Silencing Stephen: colonial pathologies in Victorian Dublin - protagonist in author James Joyce's book 'A Portrait of the Artist as a Young Man'

Twentieth Century Literature, Fall, 1997 by Tracey Teets Schwarze

Can we not build up a national tradition, a national literature, which shall be none the less Irish in spirit from being English in language? Can we not keep the continuity of the nation's life ... by translating or retelling in English, which shall have an indefinable Irish quality of rythm [sic] and style, all that is best of the ancient literature? (Rpt. in Frayne 255)

As Stephen Dedalus wanders through the din of competing discourses that make up the modern Irish nation, he helps Joyce to reveal that those who would promote hegemony and insularity - whether the forms be British or Irish - would destroy the very nation they would create.
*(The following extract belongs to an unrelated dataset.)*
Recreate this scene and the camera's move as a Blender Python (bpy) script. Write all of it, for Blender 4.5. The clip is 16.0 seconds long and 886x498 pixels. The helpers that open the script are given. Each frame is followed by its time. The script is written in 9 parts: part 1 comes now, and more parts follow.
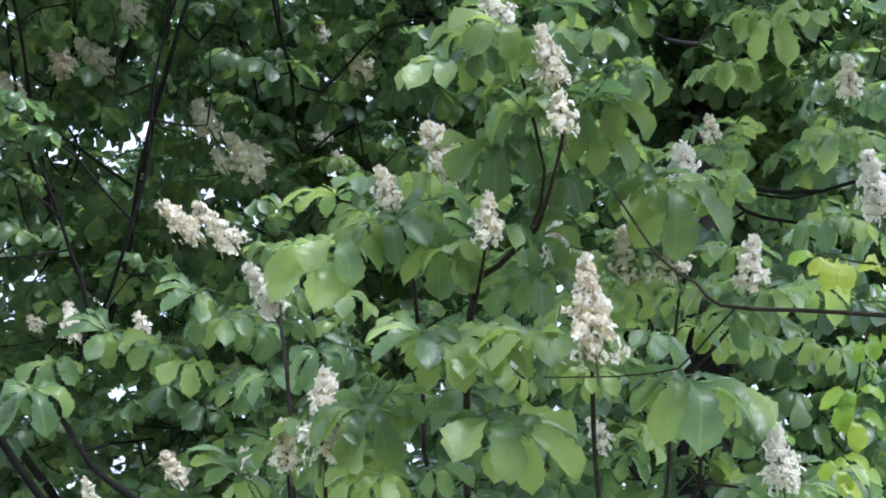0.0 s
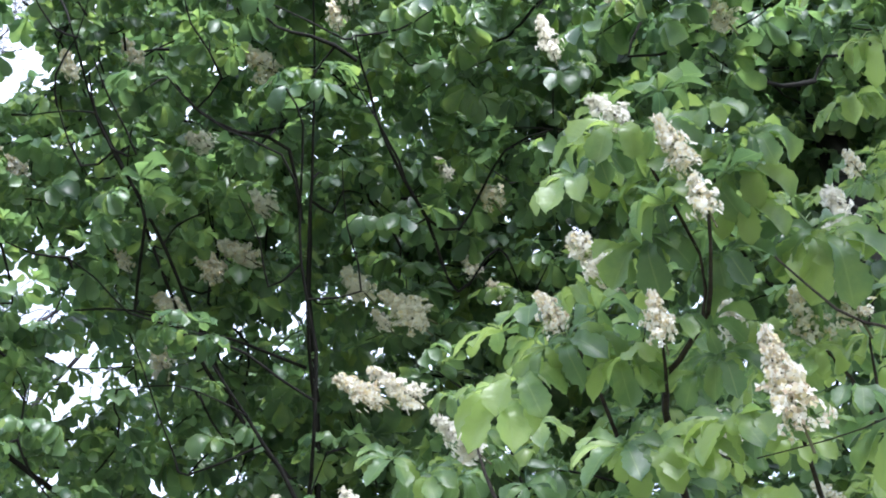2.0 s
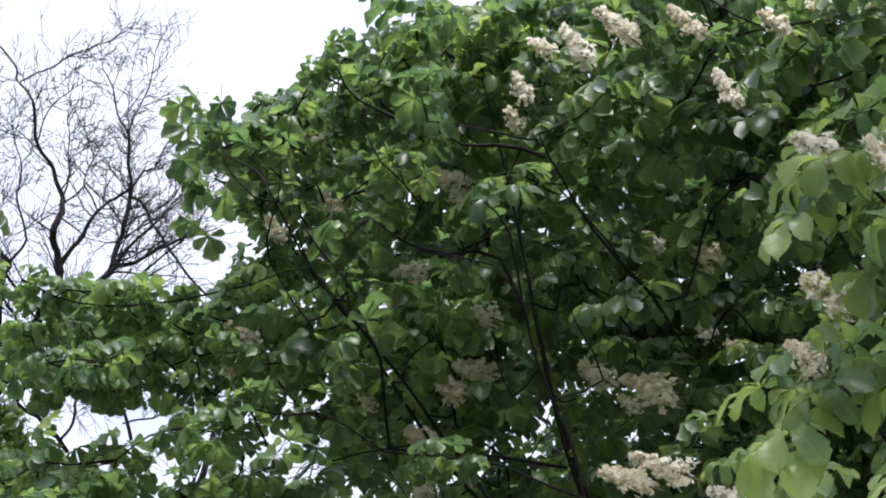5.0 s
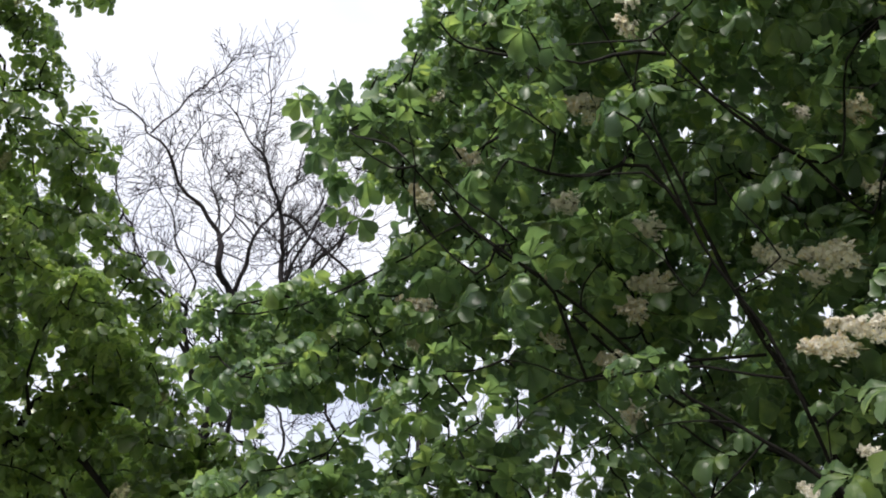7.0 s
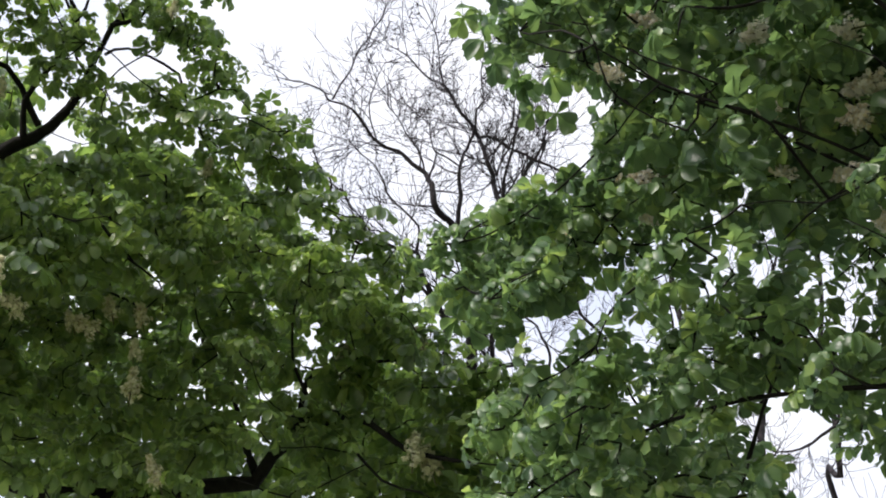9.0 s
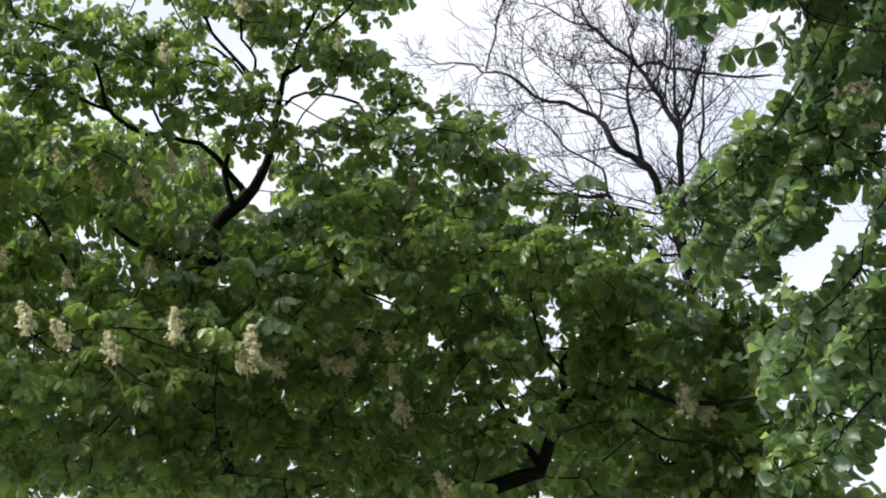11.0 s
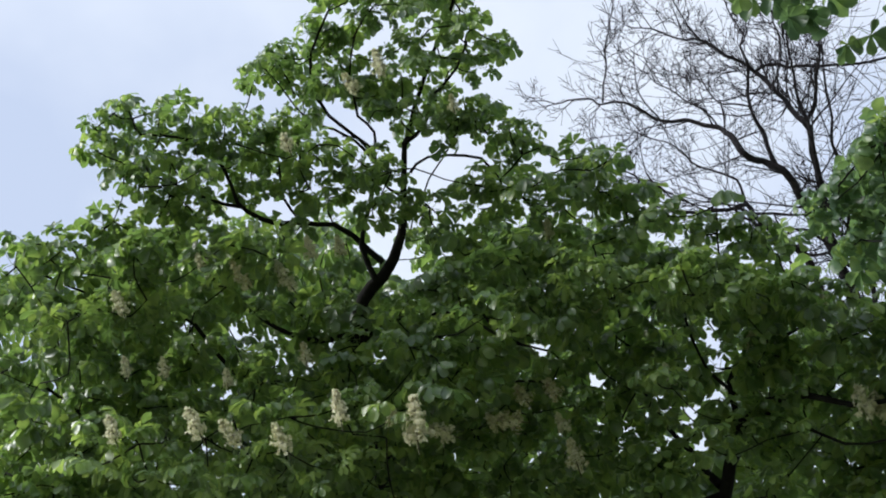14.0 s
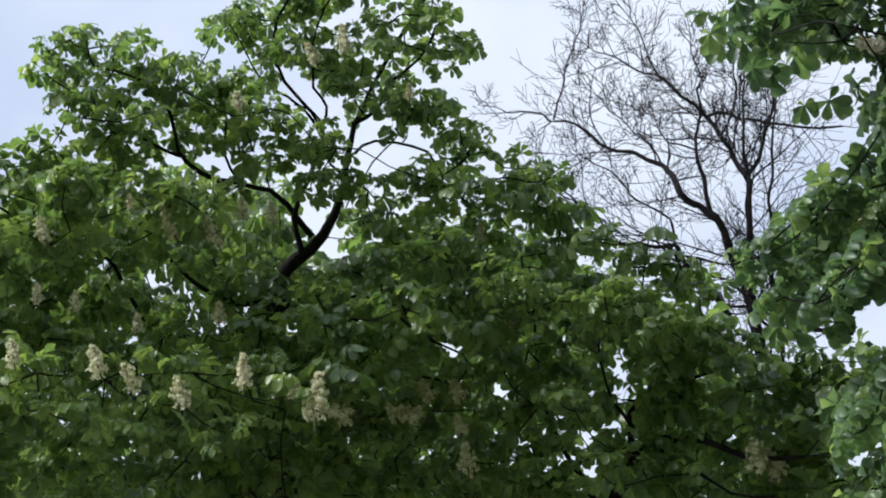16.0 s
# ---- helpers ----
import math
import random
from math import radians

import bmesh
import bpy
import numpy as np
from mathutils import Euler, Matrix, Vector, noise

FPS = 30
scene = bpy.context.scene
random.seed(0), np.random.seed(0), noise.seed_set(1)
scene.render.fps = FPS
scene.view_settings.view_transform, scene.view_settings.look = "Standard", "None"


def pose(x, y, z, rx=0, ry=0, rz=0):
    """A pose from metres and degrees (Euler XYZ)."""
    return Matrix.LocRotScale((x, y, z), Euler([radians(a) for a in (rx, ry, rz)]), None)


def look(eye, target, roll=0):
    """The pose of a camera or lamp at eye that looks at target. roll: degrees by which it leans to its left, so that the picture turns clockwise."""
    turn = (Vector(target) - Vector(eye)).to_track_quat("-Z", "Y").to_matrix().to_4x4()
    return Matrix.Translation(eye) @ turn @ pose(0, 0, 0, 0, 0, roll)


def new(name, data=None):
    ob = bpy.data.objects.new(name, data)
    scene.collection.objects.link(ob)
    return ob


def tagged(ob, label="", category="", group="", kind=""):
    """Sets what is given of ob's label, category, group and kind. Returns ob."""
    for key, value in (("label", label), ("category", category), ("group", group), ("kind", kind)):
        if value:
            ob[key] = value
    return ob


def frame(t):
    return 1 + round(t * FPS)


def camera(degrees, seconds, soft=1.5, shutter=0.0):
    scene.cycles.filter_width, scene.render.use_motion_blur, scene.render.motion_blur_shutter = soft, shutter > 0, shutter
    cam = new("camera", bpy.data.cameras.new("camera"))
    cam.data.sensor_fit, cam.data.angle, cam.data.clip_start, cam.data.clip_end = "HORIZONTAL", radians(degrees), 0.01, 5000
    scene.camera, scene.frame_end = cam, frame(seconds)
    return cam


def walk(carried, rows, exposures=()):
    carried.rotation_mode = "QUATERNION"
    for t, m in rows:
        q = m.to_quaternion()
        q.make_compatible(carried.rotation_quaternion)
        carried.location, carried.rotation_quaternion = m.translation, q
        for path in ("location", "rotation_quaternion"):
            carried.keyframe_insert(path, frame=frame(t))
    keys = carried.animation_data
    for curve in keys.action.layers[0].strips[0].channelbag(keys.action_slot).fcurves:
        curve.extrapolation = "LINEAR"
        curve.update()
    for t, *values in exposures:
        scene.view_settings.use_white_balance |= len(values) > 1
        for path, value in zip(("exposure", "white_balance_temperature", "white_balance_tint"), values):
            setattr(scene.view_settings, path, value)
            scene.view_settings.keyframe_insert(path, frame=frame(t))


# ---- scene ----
import itertools

# Camera: hand-held under the trees, looking up and panning from the first chestnut to the second.
cam = camera(33.7, 16.0, soft=1.95)


def view(x, y, z, yaw, pitch, roll):
    return pose(x, y, z, 0, 0, yaw) @ pose(0, 0, 0, 90 + pitch) @ pose(0, 0, 0, 0, 0, roll)


walk(cam, [
    (0.0, view(0.000, 0.000, 1.600, 7.23, 54.44, 8.91)),
    (0.5, view(0.005, -0.028, 1.610, 9.80, 55.06, 7.26)),
    (1.0, view(0.010, -0.046, 1.622, 12.75, 56.12, 5.24)),
    (1.5, view(0.007, -0.053, 1.619, 15.83, 57.25, 4.24)),
    (2.0, view(-0.002, -0.053, 1.619, 19.26, 58.09, 3.74)),
    (2.5, view(-0.008, -0.059, 1.625, 22.58, 58.78, 4.07)),
    (3.0, view(-0.006, -0.076, 1.628, 25.01, 59.35, 4.22)),
    (3.5, view(-0.012, -0.105, 1.627, 27.18, 60.02, 4.01)),
    (4.0, view(-0.015, -0.126, 1.623, 29.71, 60.84, 3.91)),
    (4.2, view(-0.019, -0.130, 1.623, 31.00, 61.07, 4.17)),
    (6.3, view(-0.096, 0.011, 1.558, 44.02, 60.70, 3.85)),
    (6.5, view(-0.098, 0.013, 1.557, 45.17, 60.42, 3.21)),
    (7.0, view(-0.100, 0.020, 1.555, 48.41, 59.55, 1.05)),
    (7.5, view(-0.110, 0.024, 1.563, 52.51, 58.51, -0.86)),
    (8.0, view(-0.121, 0.027, 1.564, 57.19, 57.45, -2.10)),
    (8.5, view(-0.135, 0.028, 1.574, 61.26, 56.67, -2.42)),
    (9.0, view(-0.150, 0.031, 1.575, 64.39, 55.99, -2.78)),
    (9.2, view(-0.155, 0.030, 1.575, 65.51, 55.67, -3.07)),
    (11.3, view(0.027, -0.395, 1.692, 78.39, 54.58, -9.67)),
    (11.5, view(0.025, -0.393, 1.692, 79.72, 55.11, -10.37)),
    (12.0, view(0.008, -0.373, 1.692, 82.53, 56.37, -11.16)),
    (12.5, view(-0.004, -0.360, 1.690, 83.92, 57.72, -11.48)),
    (13.0, view(-0.009, -0.359, 1.692, 84.76, 58.85, -11.43)),
    (13.5, view(0.007, -0.359, 1.708, 85.48, 58.57, -10.99)),
    (14.0, view(0.030, -0.365, 1.724, 86.03, 57.22, -9.97)),
    (14.5, view(0.046, -0.378, 1.729, 85.61, 56.15, -8.77)),
    (15.0, view(0.049, -0.389, 1.722, 84.32, 55.98, -7.48)),
    (15.5, view(0.037, -0.394, 1.712, 82.94, 56.32, -5.94)),
    (16.0, view(0.021, -0.406, 1.705, 80.74, 56.61, -4.19)),
], exposures=[(0, 1.32, 5650, 14), (1, 1.6, 5700, 14), (2.5, 1.56, 5800, 14), (3.5, 1.25, 5900, 15), (4.2, 0.94, 6000, 15), (6.3, 0.5, 6800, 13), (8, 0.68, 6800, 13), (9.2, 0.6, 6800, 13), (11.3, 0.45, 6750, 12), (12.2, 0.28, 6400, 11), (13, 0.14, 6250, 9), (16, 0.2, 6250, 9)])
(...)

The signifiers of political self-betrayal intrude upon the consciousness of Portrait's Stephen from the novel's first page, which records his earliest memories - hearing the Baby Tuckoo story, wetting the bed, and dancing the sailor's hornpipe. Stephen here also observes that "Dante had two brushes in her press. The brush with the maroon velvet back was for Michael Davitt and the brush with the green velvet back was for Parnell" (Portrait 7). It is the earliest text of colonial impact that Stephen tries to read; it records the temporary unity of nationalist factions - including Davitt's Fenian Irish National Land League and the Catholic Church - under Parnell's leadership. With Parnell's political demise in 1890 and his death in 1891, however, came the renewal of virulent factionalism. A few pages later, Dante has "ripped the green velvet back off the brush that was for Parnell ... and ... told him that Parnell was a bad man," and Stephen wonders "which was right, to be for the green or for the maroon" (Portrait 16). Before his terror-stricken eyes, Christmas dinner is transformed into a metaphoric civil war, each side accusing the other of deception, treachery, and betrayal: John Casey and Simon Dedalus violently deride the Catholic priests and the "priests' pawns" who denounced Parnell because of his liaison with Kitty O'Shea; just as vehemently, Dante Riordan defends the priests' action as a vindication of "God and morality and religion" (Portrait 38). Stephen momentarily recalls happier days when both sides united against British imperialism:

he was for Ireland and Parnell and so was father; and so was Dante too for one night at the band on the esplanade she had hit a gentleman on the head with her umbrella because he had taken off his hat when the band played "God Save the Queen" at the end.

(Portrait 37)

But with Parnell's fall, the union he had forged fractured; in the Dedalus dining room, faces darken in anger, voices quiver with rage, and fists crash onto the table. That this is Christmas dinner, that time of year when "goodwill among men" mythically pervades, intensifies the violence and causes the scene to reverberate with irony. Stephen's confusion over the argument - "Who was right then?" (Portrait 35) - underscores the prismatic nature of nationalist discourse as it scatters altered pieces of ideology, among various political factions.